WHAT THIS TASK INVOLVES:
Restate each line of the listing exactly, without carrying over any pictures.

AVAILABLE DATA:
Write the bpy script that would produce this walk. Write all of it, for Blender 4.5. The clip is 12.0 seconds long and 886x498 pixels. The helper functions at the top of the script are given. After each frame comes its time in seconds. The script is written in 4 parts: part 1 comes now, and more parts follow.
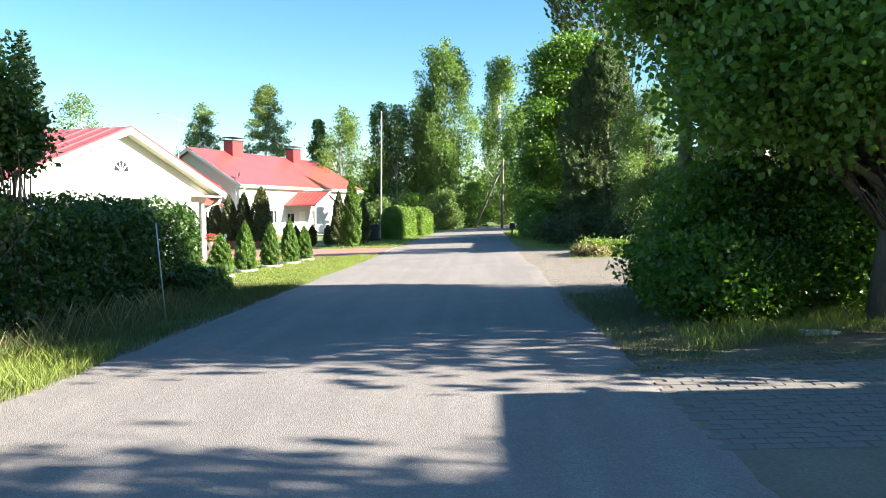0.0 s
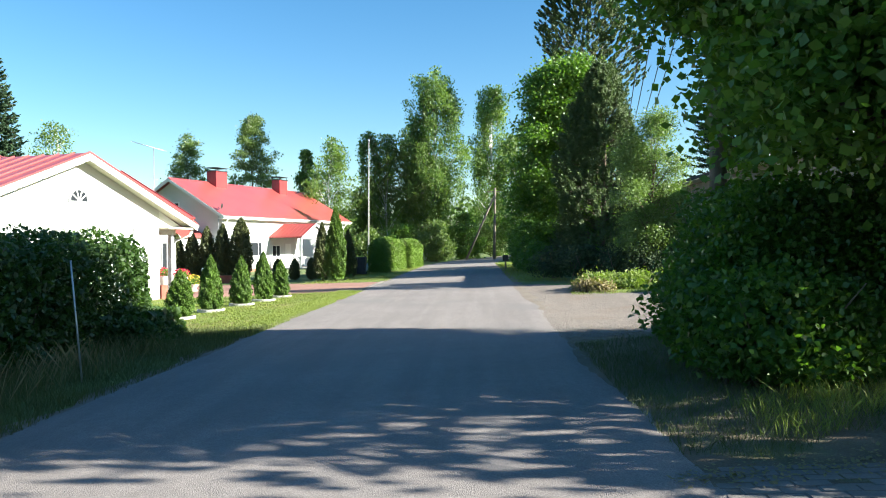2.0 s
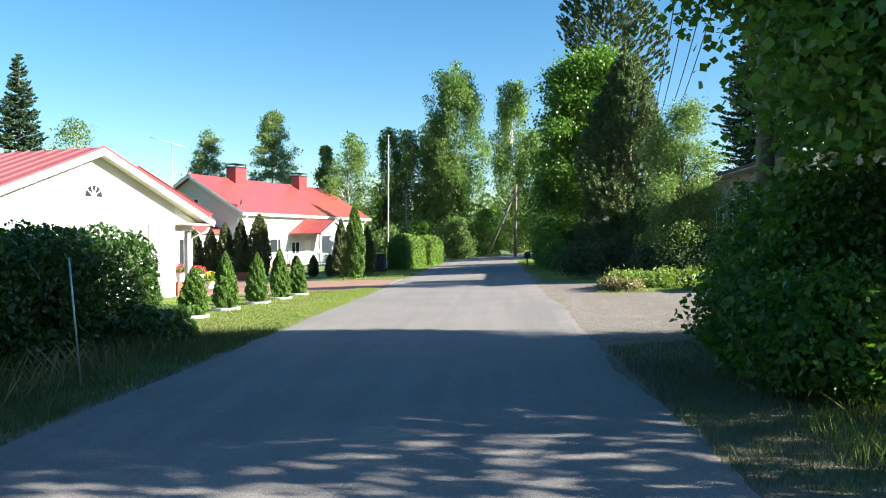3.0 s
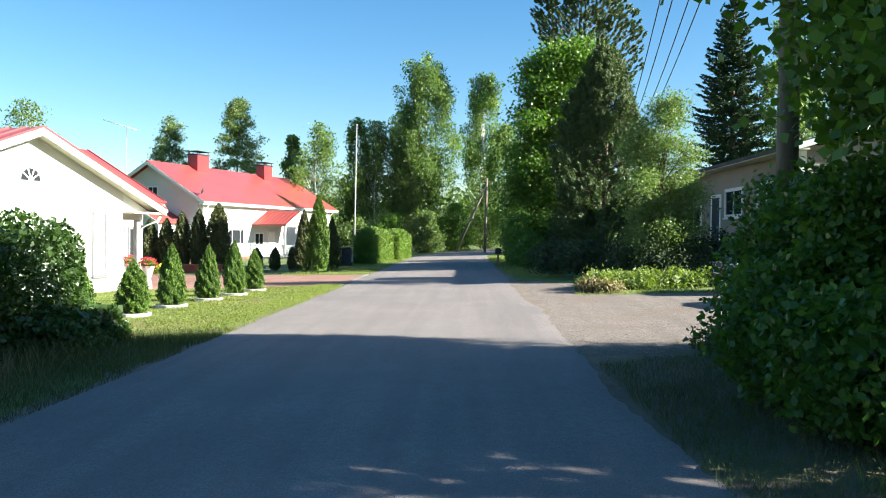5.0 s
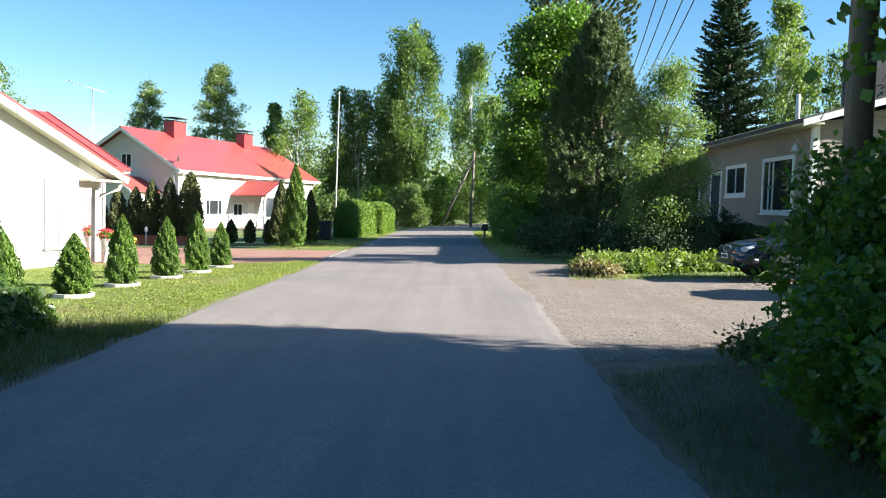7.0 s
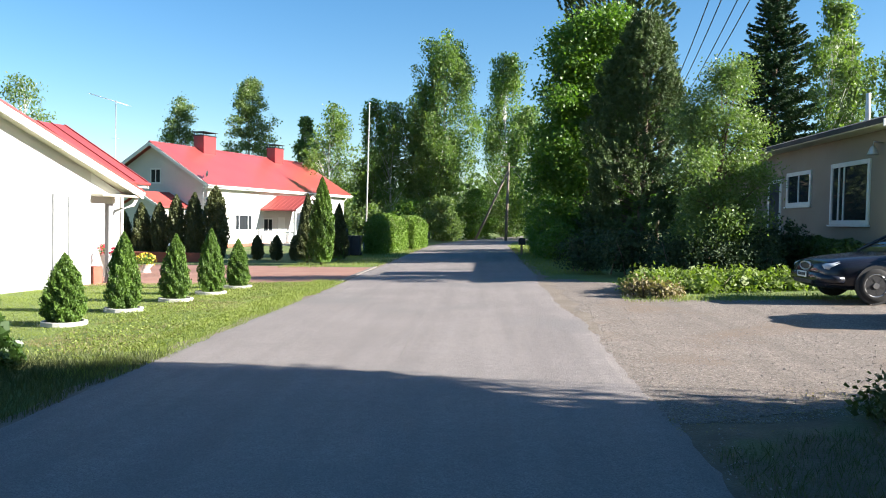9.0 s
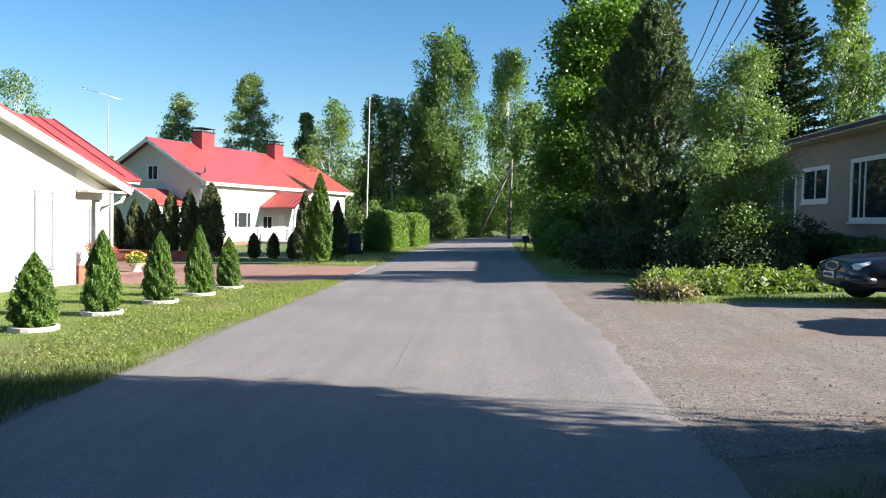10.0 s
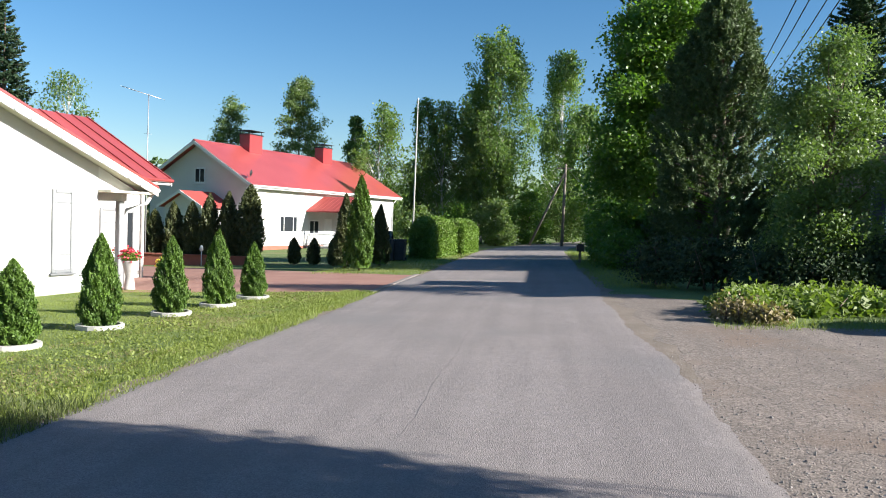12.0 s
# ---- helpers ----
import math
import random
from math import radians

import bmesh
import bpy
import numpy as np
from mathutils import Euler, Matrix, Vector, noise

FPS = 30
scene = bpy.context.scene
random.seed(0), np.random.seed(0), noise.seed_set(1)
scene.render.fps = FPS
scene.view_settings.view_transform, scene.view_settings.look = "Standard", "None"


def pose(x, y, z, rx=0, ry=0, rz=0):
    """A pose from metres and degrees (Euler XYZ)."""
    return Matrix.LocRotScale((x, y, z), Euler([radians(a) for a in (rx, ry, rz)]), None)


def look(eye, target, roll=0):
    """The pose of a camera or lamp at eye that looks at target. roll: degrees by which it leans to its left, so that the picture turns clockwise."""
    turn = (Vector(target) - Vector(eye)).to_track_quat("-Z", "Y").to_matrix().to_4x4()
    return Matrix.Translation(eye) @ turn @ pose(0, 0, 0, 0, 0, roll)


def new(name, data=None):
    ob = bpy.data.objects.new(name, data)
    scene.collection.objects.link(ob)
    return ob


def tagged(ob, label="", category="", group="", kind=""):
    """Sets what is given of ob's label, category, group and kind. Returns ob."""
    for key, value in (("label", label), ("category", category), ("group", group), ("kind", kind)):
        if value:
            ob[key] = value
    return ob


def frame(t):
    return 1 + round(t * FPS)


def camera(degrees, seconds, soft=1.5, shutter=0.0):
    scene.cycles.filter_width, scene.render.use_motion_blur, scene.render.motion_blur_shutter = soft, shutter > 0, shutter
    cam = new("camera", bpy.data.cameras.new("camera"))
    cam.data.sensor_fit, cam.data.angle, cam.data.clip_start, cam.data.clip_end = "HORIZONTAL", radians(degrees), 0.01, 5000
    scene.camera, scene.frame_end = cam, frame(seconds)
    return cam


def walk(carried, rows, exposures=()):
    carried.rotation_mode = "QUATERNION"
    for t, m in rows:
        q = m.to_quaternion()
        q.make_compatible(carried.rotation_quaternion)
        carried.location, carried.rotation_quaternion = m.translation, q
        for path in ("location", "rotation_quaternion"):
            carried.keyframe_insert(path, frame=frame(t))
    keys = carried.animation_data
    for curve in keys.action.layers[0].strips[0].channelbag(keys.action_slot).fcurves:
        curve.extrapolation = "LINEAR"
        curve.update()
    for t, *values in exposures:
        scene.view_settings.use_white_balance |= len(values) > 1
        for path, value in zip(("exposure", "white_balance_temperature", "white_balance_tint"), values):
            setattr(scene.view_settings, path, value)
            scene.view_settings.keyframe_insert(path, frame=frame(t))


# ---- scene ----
cam = camera(59.4, 12.0, soft=1.0)
PATH = [
    (0, (1.458, 2.066, 1.516), (1.347, 4.061, 1.424), -0.1),
    (0.5, (1.443, 2.549, 1.531), (1.402, 4.548, 1.455), 0.2),
    (1, (1.452, 3.12, 1.545), (1.363, 5.118, 1.511), -0.0),
    (1.5, (1.406, 3.764, 1.533), (1.356, 5.764, 1.514), -0.6),
    (2, (1.448, 4.281, 1.545), (1.358, 6.279, 1.533), -0.4),
    (2.5, (1.439, 4.643, 1.547), (1.325, 6.64, 1.534), -0.1),
    (3, (1.373, 4.992, 1.547), (1.232, 6.987, 1.527), -0.3),
    (3.5, (1.358, 5.298, 1.557), (1.306, 7.297, 1.531), 0.2),
    (5.5, (1.274, 6.913, 1.582), (1.216, 8.912, 1.535), 0.9),
    (6, (1.298, 7.342, 1.59), (1.285, 9.339, 1.491), 1.1),
    (6.5, (1.31, 7.811, 1.616), (1.289, 9.809, 1.517), 1.7),
    (8.5, (1.257, 9.569, 1.644), (1.223, 11.564, 1.52), 1.2),
    (9, (1.241, 10.107, 1.644), (1.132, 12.103, 1.573), 1.2),
    (9.5, (1.267, 10.587, 1.625), (1.108, 12.58, 1.551), 0.8),
    (10, (1.218, 11.092, 1.63), (1.103, 13.087, 1.553), 1.2),
    (10.5, (1.262, 11.581, 1.639), (1.086, 13.573, 1.595), 1.6),
    (11, (1.187, 12.144, 1.611), (0.965, 14.131, 1.569), 1.9),
    (11.5, (1.168, 12.646, 1.574), (0.948, 14.633, 1.507), 1.8),
    (12, (1.24, 13.036, 1.631), (0.992, 15.02, 1.566), 1.8),
]
walk(cam, [(t, look(eye, target, roll)) for t, eye, target, roll in PATH],
     exposures=[(0, 2.5, 6600, 6), (1.2, 2.27, 6450, 5), (2.5, 2.1, 6250, 4), (6.5, 2.13, 6400, 8), (9, 1.97, 6300, 10), (10.5, 1.7, 6200, 11), (12, 1.55, 6150, 11)])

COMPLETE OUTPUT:
Write the bpy script that would produce this walk. Write all of it, for Blender 4.5. The clip is 12.0 seconds long and 886x498 pixels. The helper functions at the top of the script are given. After each frame comes its time in seconds. The script is written in 4 parts: part 1 comes now, and more parts follow.
0.0 s
2.0 s
3.0 s
5.0 s
7.0 s
9.0 s
10.0 s
12.0 s
# ---- helpers ----
import math
import random
from math import radians

import bmesh
import bpy
import numpy as np
from mathutils import Euler, Matrix, Vector, noise

FPS = 30
scene = bpy.context.scene
random.seed(0), np.random.seed(0), noise.seed_set(1)
scene.render.fps = FPS
scene.view_settings.view_transform, scene.view_settings.look = "Standard", "None"


def pose(x, y, z, rx=0, ry=0, rz=0):
    """A pose from metres and degrees (Euler XYZ)."""
    return Matrix.LocRotScale((x, y, z), Euler([radians(a) for a in (rx, ry, rz)]), None)


def look(eye, target, roll=0):
    """The pose of a camera or lamp at eye that looks at target. roll: degrees by which it leans to its left, so that the picture turns clockwise."""
    turn = (Vector(target) - Vector(eye)).to_track_quat("-Z", "Y").to_matrix().to_4x4()
    return Matrix.Translation(eye) @ turn @ pose(0, 0, 0, 0, 0, roll)


def new(name, data=None):
    ob = bpy.data.objects.new(name, data)
    scene.collection.objects.link(ob)
    return ob


def tagged(ob, label="", category="", group="", kind=""):
    """Sets what is given of ob's label, category, group and kind. Returns ob."""
    for key, value in (("label", label), ("category", category), ("group", group), ("kind", kind)):
        if value:
            ob[key] = value
    return ob


def frame(t):
    return 1 + round(t * FPS)


def camera(degrees, seconds, soft=1.5, shutter=0.0):
    scene.cycles.filter_width, scene.render.use_motion_blur, scene.render.motion_blur_shutter = soft, shutter > 0, shutter
    cam = new("camera", bpy.data.cameras.new("camera"))
    cam.data.sensor_fit, cam.data.angle, cam.data.clip_start, cam.data.clip_end = "HORIZONTAL", radians(degrees), 0.01, 5000
    scene.camera, scene.frame_end = cam, frame(seconds)
    return cam


def walk(carried, rows, exposures=()):
    carried.rotation_mode = "QUATERNION"
    for t, m in rows:
        q = m.to_quaternion()
        q.make_compatible(carried.rotation_quaternion)
        carried.location, carried.rotation_quaternion = m.translation, q
        for path in ("location", "rotation_quaternion"):
            carried.keyframe_insert(path, frame=frame(t))
    keys = carried.animation_data
    for curve in keys.action.layers[0].strips[0].channelbag(keys.action_slot).fcurves:
        curve.extrapolation = "LINEAR"
        curve.update()
    for t, *values in exposures:
        scene.view_settings.use_white_balance |= len(values) > 1
        for path, value in zip(("exposure", "white_balance_temperature", "white_balance_tint"), values):
            setattr(scene.view_settings, path, value)
            scene.view_settings.keyframe_insert(path, frame=frame(t))


# ---- scene ----
cam = camera(59.4, 12.0, soft=1.0)
PATH = [
    (0, (1.458, 2.066, 1.516), (1.347, 4.061, 1.424), -0.1),
    (0.5, (1.443, 2.549, 1.531), (1.402, 4.548, 1.455), 0.2),
    (1, (1.452, 3.12, 1.545), (1.363, 5.118, 1.511), -0.0),
    (1.5, (1.406, 3.764, 1.533), (1.356, 5.764, 1.514), -0.6),
    (2, (1.448, 4.281, 1.545), (1.358, 6.279, 1.533), -0.4),
    (2.5, (1.439, 4.643, 1.547), (1.325, 6.64, 1.534), -0.1),
    (3, (1.373, 4.992, 1.547), (1.232, 6.987, 1.527), -0.3),
    (3.5, (1.358, 5.298, 1.557), (1.306, 7.297, 1.531), 0.2),
    (5.5, (1.274, 6.913, 1.582), (1.216, 8.912, 1.535), 0.9),
    (6, (1.298, 7.342, 1.59), (1.285, 9.339, 1.491), 1.1),
    (6.5, (1.31, 7.811, 1.616), (1.289, 9.809, 1.517), 1.7),
    (8.5, (1.257, 9.569, 1.644), (1.223, 11.564, 1.52), 1.2),
    (9, (1.241, 10.107, 1.644), (1.132, 12.103, 1.573), 1.2),
    (9.5, (1.267, 10.587, 1.625), (1.108, 12.58, 1.551), 0.8),
    (10, (1.218, 11.092, 1.63), (1.103, 13.087, 1.553), 1.2),
    (10.5, (1.262, 11.581, 1.639), (1.086, 13.573, 1.595), 1.6),
    (11, (1.187, 12.144, 1.611), (0.965, 14.131, 1.569), 1.9),
    (11.5, (1.168, 12.646, 1.574), (0.948, 14.633, 1.507), 1.8),
    (12, (1.24, 13.036, 1.631), (0.992, 15.02, 1.566), 1.8),
]
walk(cam, [(t, look(eye, target, roll)) for t, eye, target, roll in PATH],
     exposures=[(0, 2.5, 6600, 6), (1.2, 2.27, 6450, 5), (2.5, 2.1, 6250, 4), (6.5, 2.13, 6400, 8), (9, 1.97, 6300, 10), (10.5, 1.7, 6200, 11), (12, 1.55, 6150, 11)])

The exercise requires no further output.